In just a few decades I find that I have gone from living as a man in Nigeria, to living as a black man. Filling a status minority category incurs denigrating epithets, such as “black-acting-white.” For Semenya, it is hermaphrodite. Members of marginalized groups are stripped of the unique identity that makes us human—not just male or female, black or white. Thus, their authenticity is perdurably under siege.
The persecution that Butler has called the “violence of gender norms” is stigmatizing as it dehumanizes those not conforming to gender dualism. The victims are scrutinized as spectacles in a freak show. Many marginalized groups are exposed to similar excoriation.
However, the controversy regarding intersex individuals’ participation in sports remains inconclusive. Many have called for an overhaul of “gender classification” for sports. Contemporary gender theorists, agreeing with Butler, acknowledge that binary gender is neither innate nor universal (citing third gender status in India), and advocate a third gender. Some have suggested that athletes should compete according to the sexual category they have lived as (and in which they consider themselves).
Dr. Eric Vilain (Director of the UCLA Center for Gender-Based Biology) disputes any significance regarding potential advantages of intersex competitors when they participate in organized sports. Dr. Vilain points out that “Elite athletes have inborn advantages over the rest of the population […] Nobody says there should be a level playing field […] If you are gifted, you should do the sport” (article in New York Times, Jan 2010). Accordingly, we do not ban seven-foot-tall players from professional basketball. Similarly, tennis superstar Serena Williams has been acknowledged to possess unusual physical strength that gives her an inherent advantage over female competitors. However, (thankfully) there are no calls for her exclusion from tennis. Given this, Semenya should compete within the category that she self-identifies—female.
As the sporting world contemplates some kind of panacea for the categorizations, I consider the philosopher John Stuart Mill’s exhortation to tolerate differences and embrace diversity. He makes the case based on our historical fallibility. Since we have held beliefs in the past that were wrong, our conventional beliefs regarding binary gender might also be wrong. The dialectics of social forces have often shown a hegemonic status-quo violently resisting norms it has failed to understand (rather than seeking illumination). Contra-norms (such as intersexuality) are reflexively branded as antithetical exhibits that threaten the ideal. Thus, they are not only demonized, but are targets for various forms of persecution by the majority.

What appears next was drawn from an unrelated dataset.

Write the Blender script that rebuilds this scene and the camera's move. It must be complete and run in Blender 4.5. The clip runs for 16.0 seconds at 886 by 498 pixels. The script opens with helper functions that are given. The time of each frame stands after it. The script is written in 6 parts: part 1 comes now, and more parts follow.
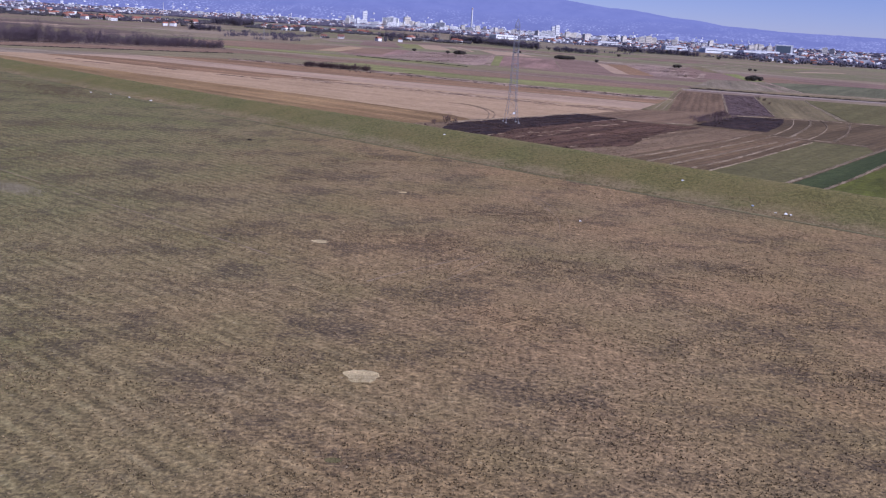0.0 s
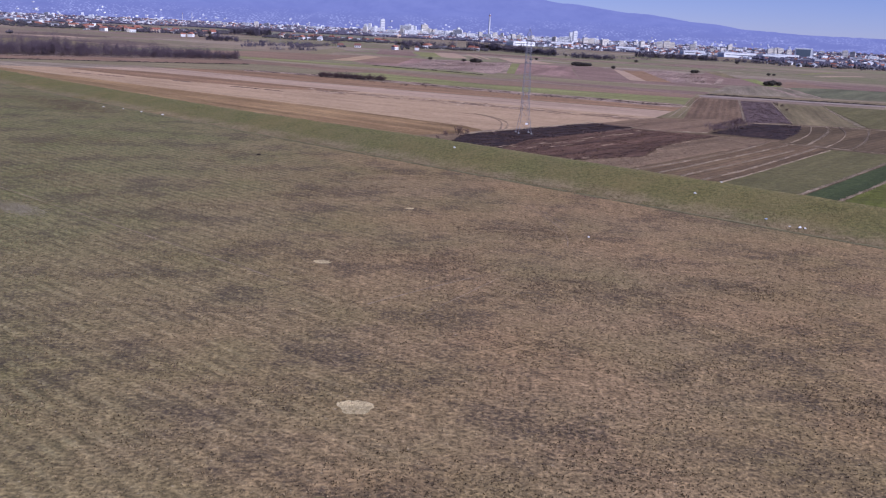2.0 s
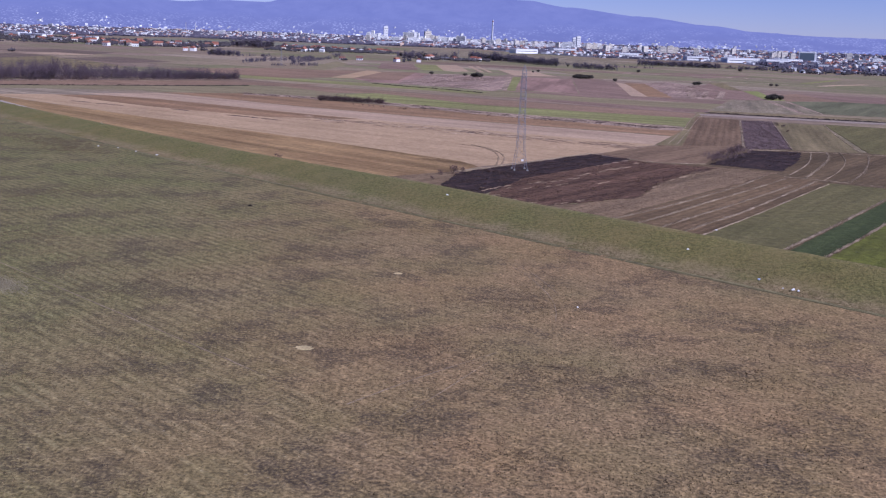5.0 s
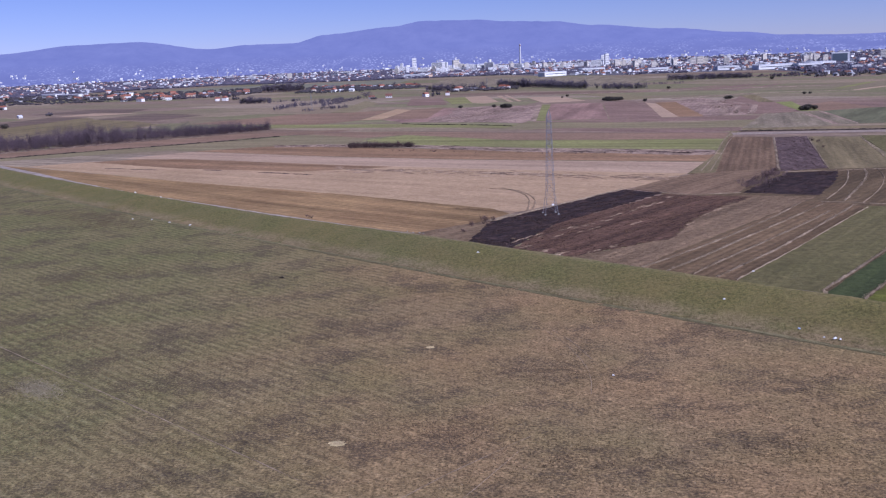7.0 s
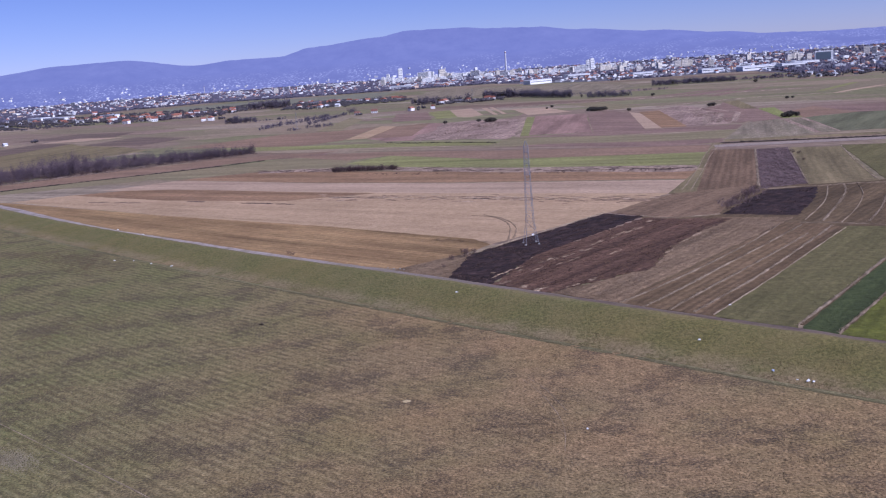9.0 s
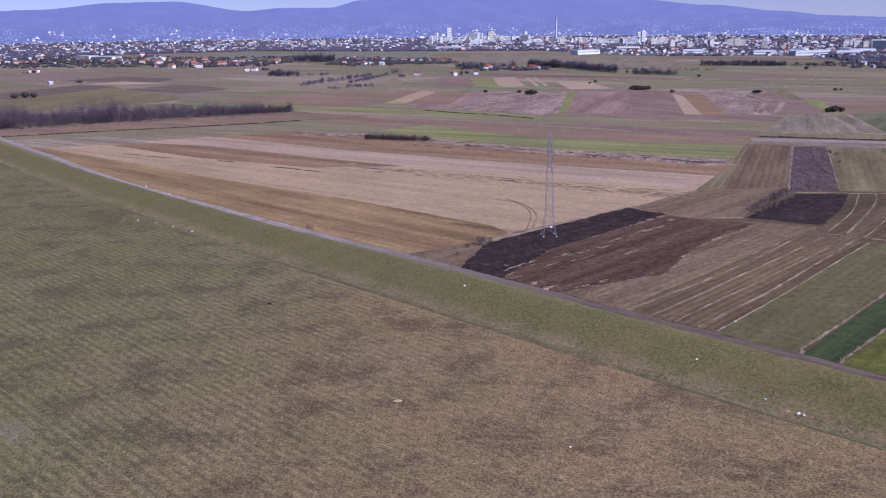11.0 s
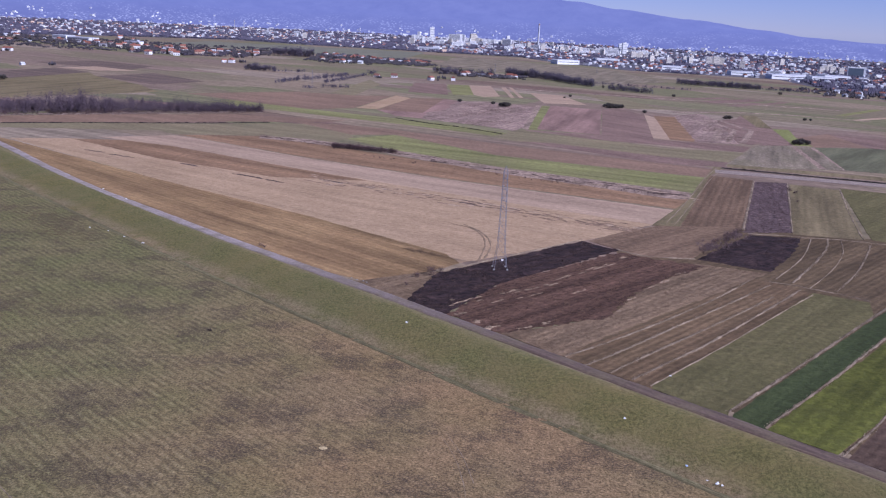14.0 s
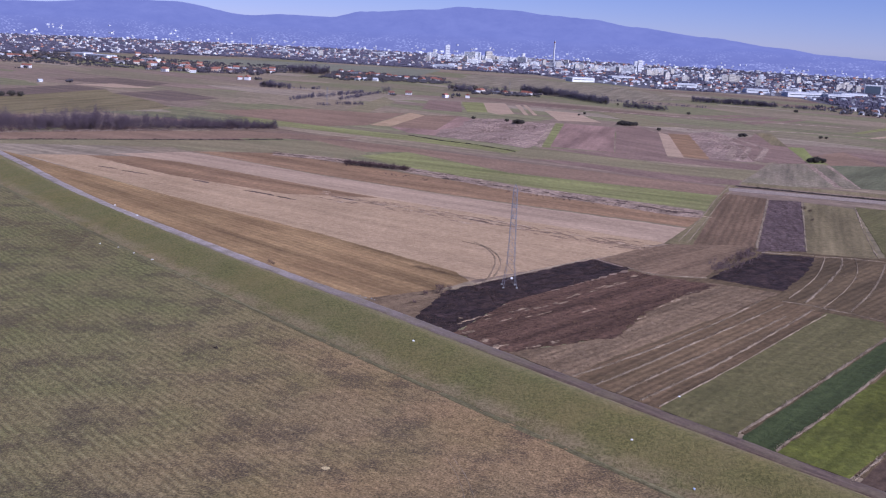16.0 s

However, what if the status-quo is wrong? It has been wrong before: executing those who proclaimed that the world was not flat. Perhaps, we should reconsider the veracity of our beliefs about the sex-gender norms—and at least uphold the undeniable rights and dignity of intersex individuals as human beings. This manifestly includes the rights of intersex individuals to choose and self-identify their sex, and the humane accommodation of intersex individuals in sports. This seems implicit in the underlying message of Gender Trouble.
**Dewey & LeBoeuf was dissolved in 2012. This essay was written in 2010, but remained unpublished.